### Short problem
Omit all images. Write out the rest of the material exactly.
[start of Information supplied]
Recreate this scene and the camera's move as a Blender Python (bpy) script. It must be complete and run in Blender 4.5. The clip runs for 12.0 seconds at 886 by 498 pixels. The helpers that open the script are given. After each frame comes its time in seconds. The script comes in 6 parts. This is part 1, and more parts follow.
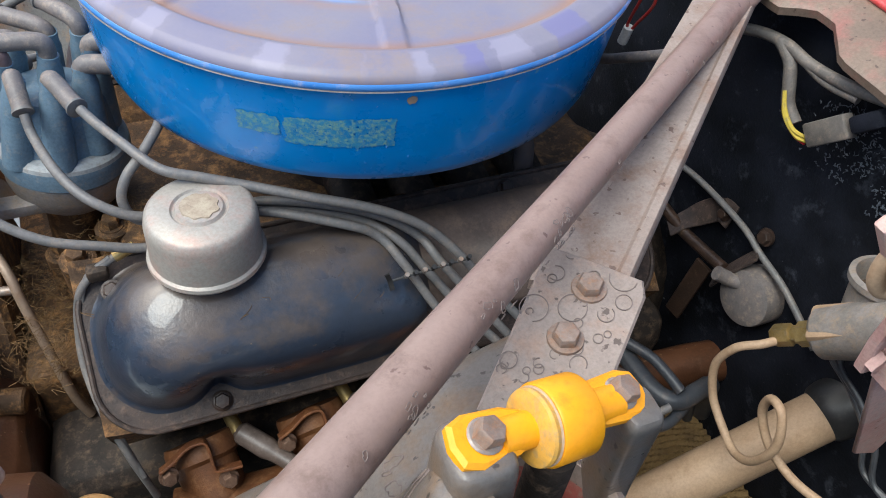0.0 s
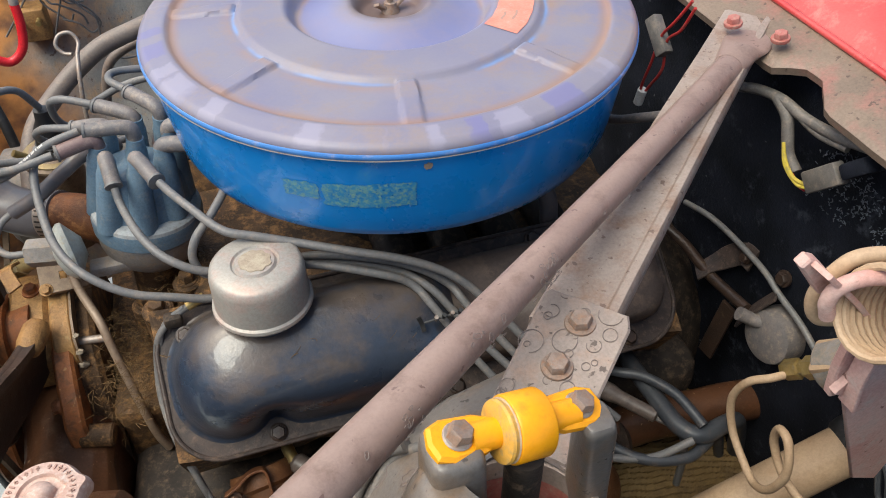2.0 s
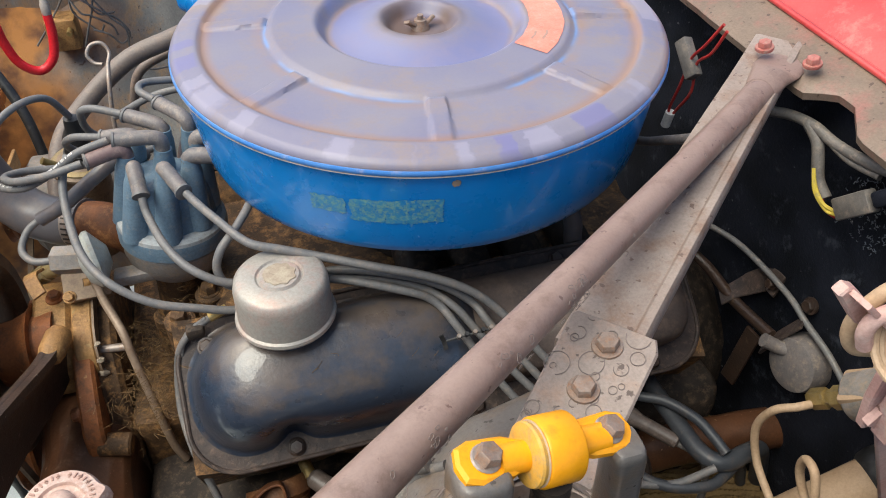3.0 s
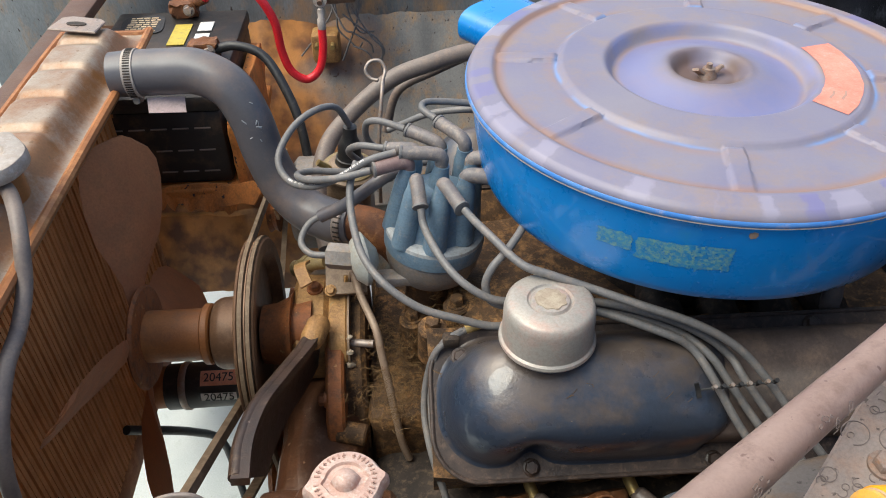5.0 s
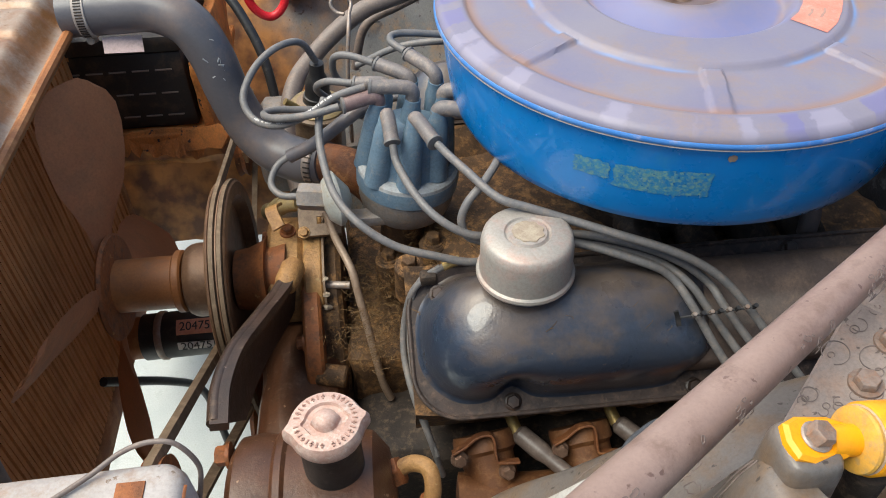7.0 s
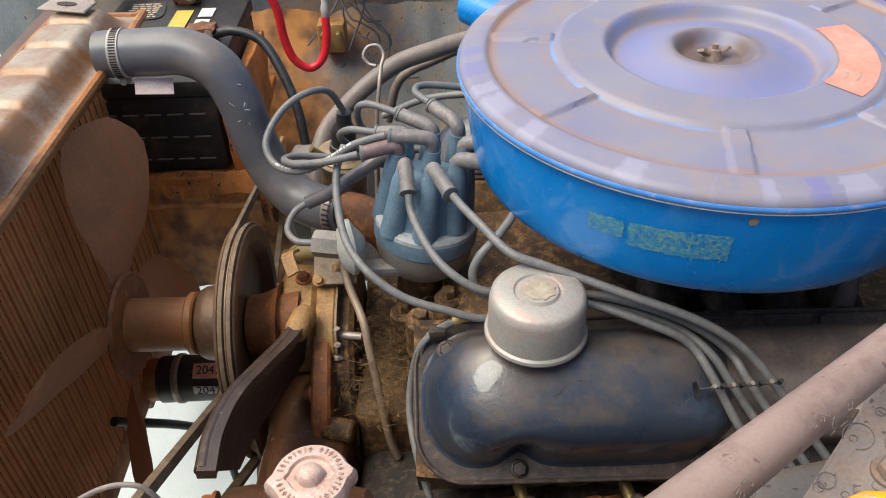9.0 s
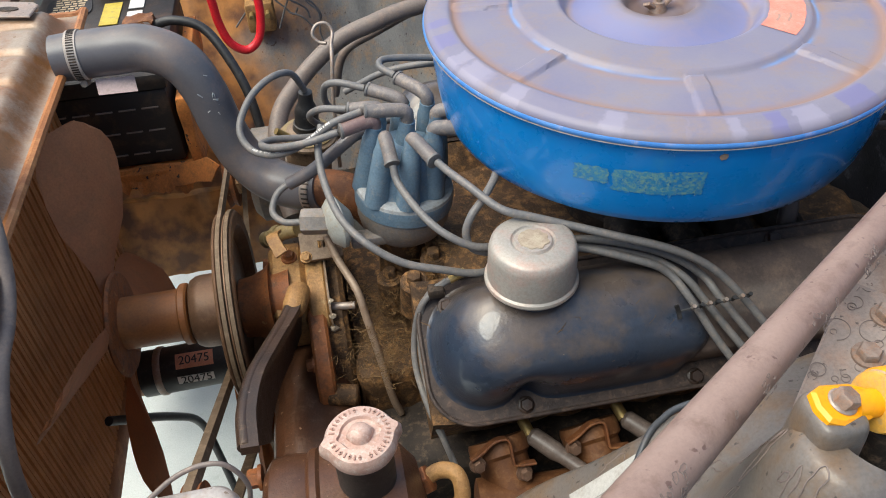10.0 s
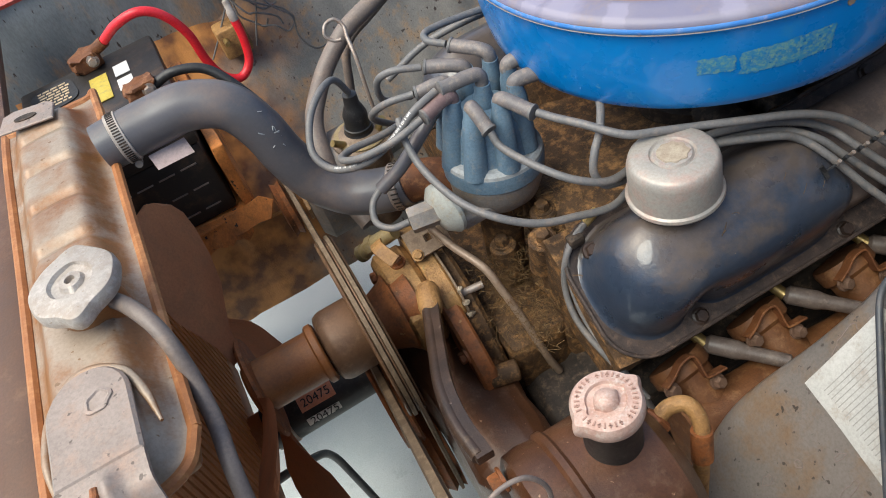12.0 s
[end of Information supplied]
### Written answer
Recreate this scene and the camera's move as a Blender Python (bpy) script. It must be complete and run in Blender 4.5. The clip runs for 12.0 seconds at 886 by 498 pixels. The helpers that open the script are given. After each frame comes its time in seconds. The script comes in 6 parts. This is part 1, and more parts follow.
0.0 s
2.0 s
3.0 s
5.0 s
7.0 s
9.0 s
10.0 s
12.0 s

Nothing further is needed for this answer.